たとえば、共産党の人間に「ウヨク!」と叫べばこれは罵倒語ですが、愛国党の人間に「ウヨク!」と叫んでも何のダメージも与えられません。レッテルというのはそういうものであって、最近ここで増えている「田中芳樹は反日売文家だからな」という論理は、結局田中氏をほくそ笑ませるだけの結果に陥るような気もします。私が小林よしのりシンパでもないのに「小林よしのり信者」と罵倒されても全然痛くもないどころか、向こうのバカさ加減がむしろ嬉しいように。
創竜伝のなかで、彼は敵役に竜堂兄弟を「この非国民の共産主義者!」という罵倒をさせて悦には入っています。その兄弟の「とうちゃん」とやらを「反日売文家」と罵ったところで、それは批判にはならず、相手を喜ばせるだけです。
そういった理論の面以外でも、レッテル貼りは出来合いの言葉を羅列するだけのインスタントな批判になりがちだという欠点があります。

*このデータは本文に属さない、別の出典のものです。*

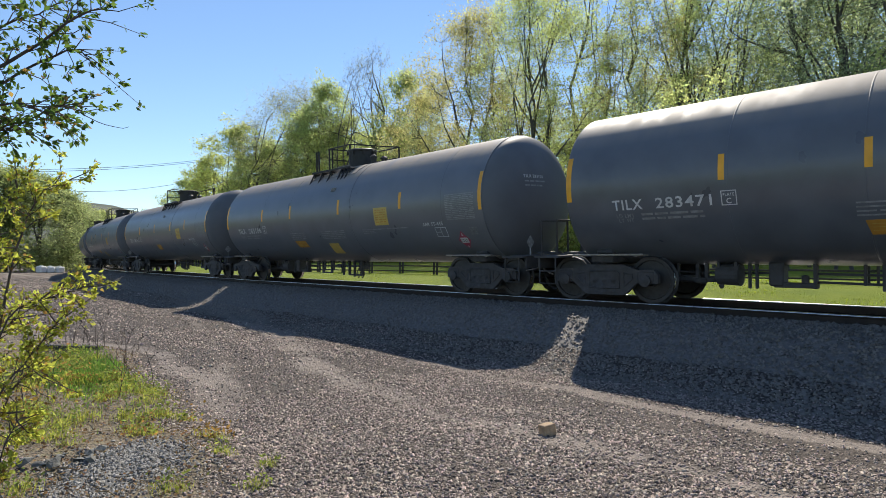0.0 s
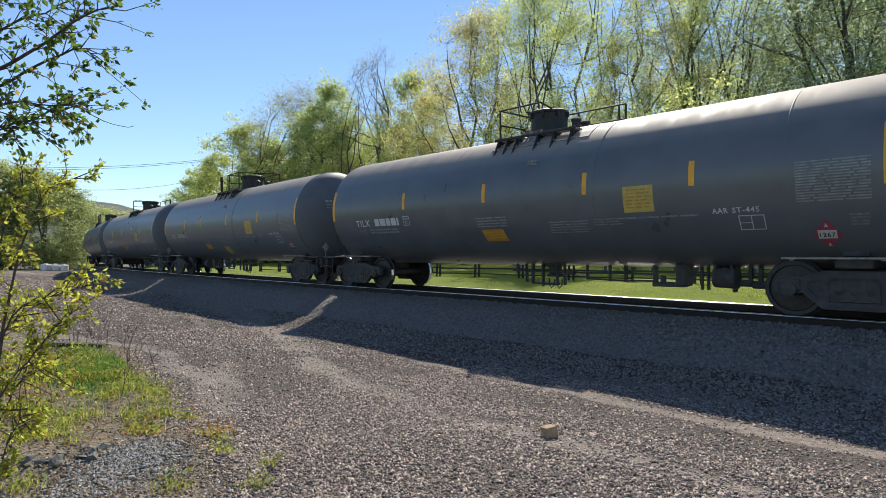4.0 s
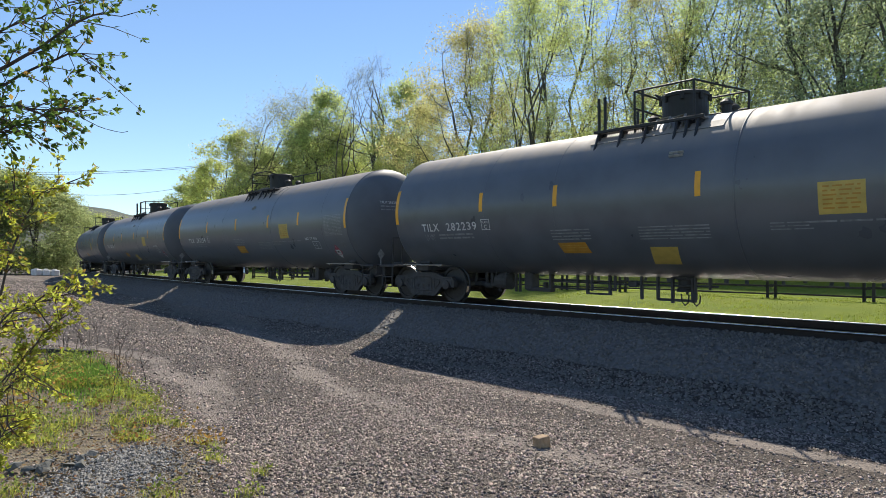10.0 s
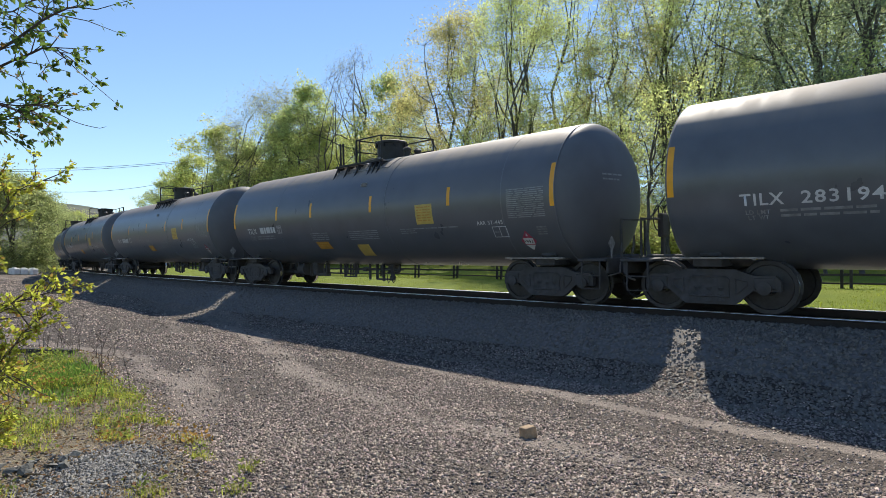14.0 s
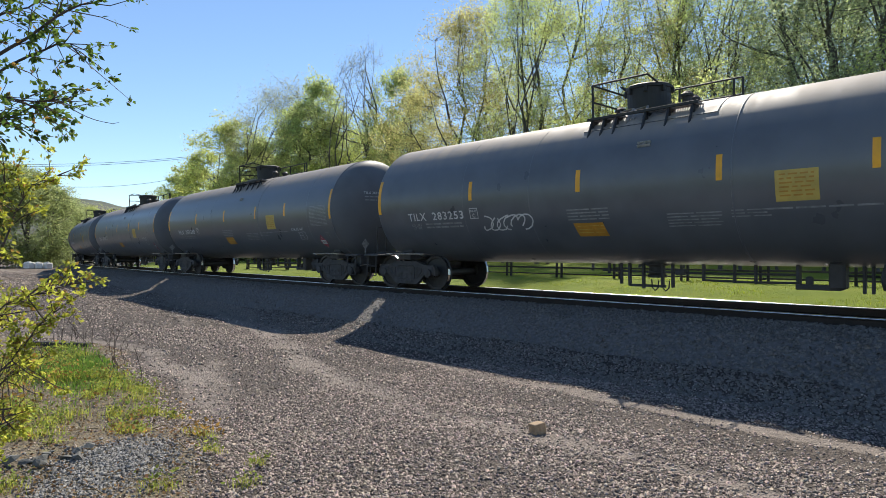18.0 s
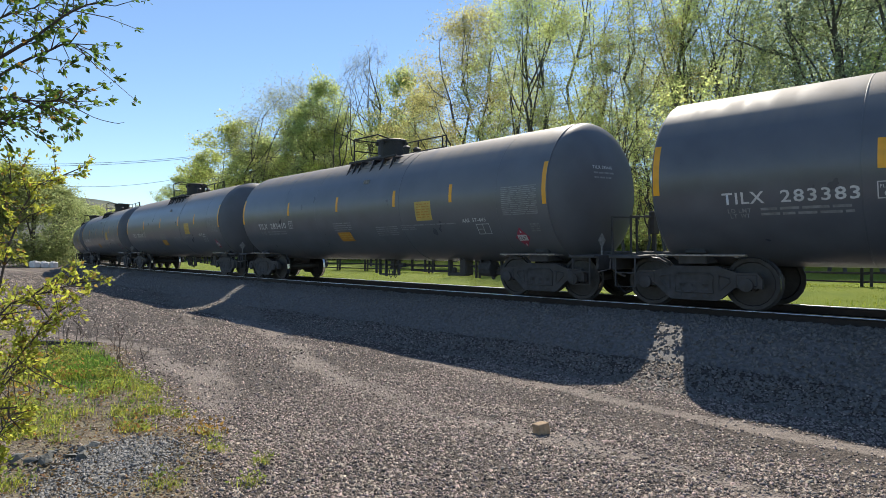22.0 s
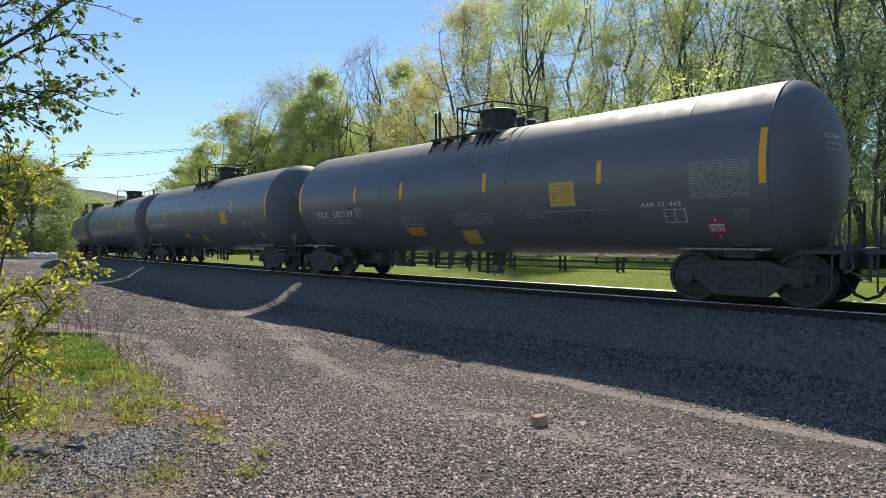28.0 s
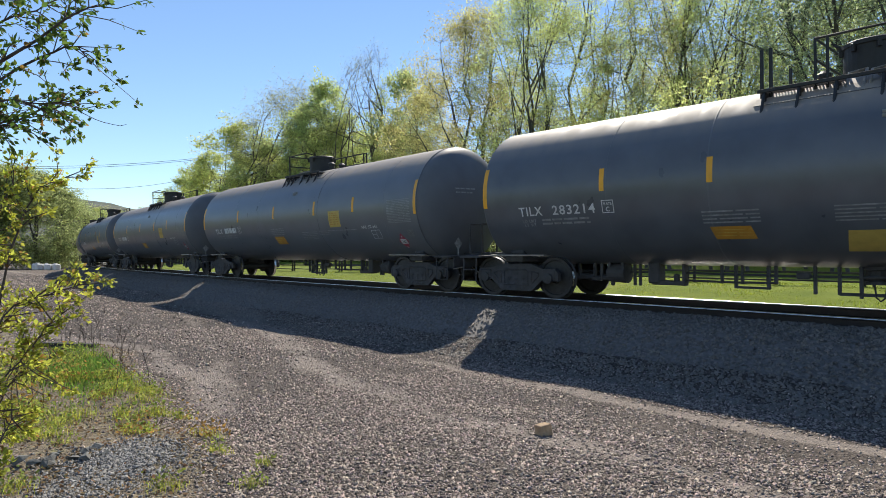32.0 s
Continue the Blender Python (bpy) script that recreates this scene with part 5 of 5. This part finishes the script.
    # loose sticks
    for i in range(16):
        a, b = -4.2 - 5 * r.random(), r.uniform(-11.2, -9.4)
        if verge(np.array([a]), np.array([b]))[0] < 0.6:
            continue
        zz = float(ground_z(np.array([a]), np.array([b]))[0])
        q, l = r.uniform(0, 6.28), r.uniform(0.15, 0.45)
        bm = bmesh.new()
        tube(bm, [(a, b, zz + 0.03), (a + math.cos(q) * l * 0.5, b + math.sin(q) * l * 0.5, zz + 0.045), (a + math.cos(q + 0.2) * l, b + math.sin(q + 0.2) * l, zz + 0.03)], 0.006, 5, 0.003)
        me = bpy.data.meshes.new("stick")
        bm.to_mesh(me)
        bm.free()
        tagged(link_mesh("stick", me, M_DRY), "pale dry stick lying among the weeds", "stick", "fallen sticks")


build_near_plants()
build_verge()


# small unevenness of the train's pace, metres at each second
PACE = [0.03, -0.05, 0.15, 0.2, 0.05, 0.0, -0.01, -0.09, -0.11, 0.1, -0.01, -0.2, -0.21, 0.06, 0.0, 0.05, 0.03, 0.11, 0.11, -0.07, 0.18, 0.19, -0.1, 0.1, 0.07, 0.13, 0.03, 0.0, 0.15, -0.13, 0.08, 0.01, -0.04]


def train_s(t):
    """How far the train has rolled along the track at t seconds."""
    return -16.05 + 13.955 * t + 0.0025 * t * t + float(np.interp(t, range(33), PACE))


def car_pose(s):
    """A car's pose from the two bogies' places on the track."""
    a, b = on_track(s - BC, 0, 0), on_track(s + BC, 0, 0)
    x = (b - a).normalized()
    up = on_track(s, 0, 1) - on_track(s, 0, 0)
    y = up.cross(x).normalized()
    z = x.cross(y)
    m = Matrix((x, y, z)).transposed().to_4x4()
    m.translation = (a + b) / 2
    return m


def motions():
    for j, c in CARS:
        walk(c, [(t, car_pose(train_s(t) - j * PITCH)) for t in range(0, 33)])
    # the wheels roll with the train: one turn for all, shared by every axle
    turn = [(k / 30, train_s(k / 30) / WR) for k in range(0, 961)]
    lead = {}
    for j, c in CARS:
        for bog in c.children:
            if not bog.name.startswith("bogie"):
                continue
            for w in bog.children:
                if not w.name.startswith("wheelset"):
                    continue
                k = round(w.location.x, 2)
                if k not in lead:
                    lead[k] = w
                    walk(w, [(t, pose(k, 0, WR, 0, math.degrees(a), 0)) for t, a in turn])
                else:
                    w.rotation_mode = "QUATERNION"
                    ad = w.animation_data_create()
                    ad.action = lead[k].animation_data.action
                    ad.action_slot = lead[k].animation_data.action_slot


motions()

そこで、管理人からの提案なのですが、「反日」「左翼思想」「共産主義者」という類のレッテル用語を使わないようにしませんか。一切使ってはダメというわけではなく、使う場合は「反日」「左翼思想」がどのようにダメなのかを明確に説明し(例:創竜伝は政治家や資本家は性悪という、いわゆる左翼的図式に依拠しているが、この図式は現実に即していない。なぜならば…)、言葉自体を悪の代名詞的なレッテルとして使わないようにしよう、ということです。
無論、強制ではなく、推奨ですので、皆さんの意見を束縛するものではありませんが、どうですか?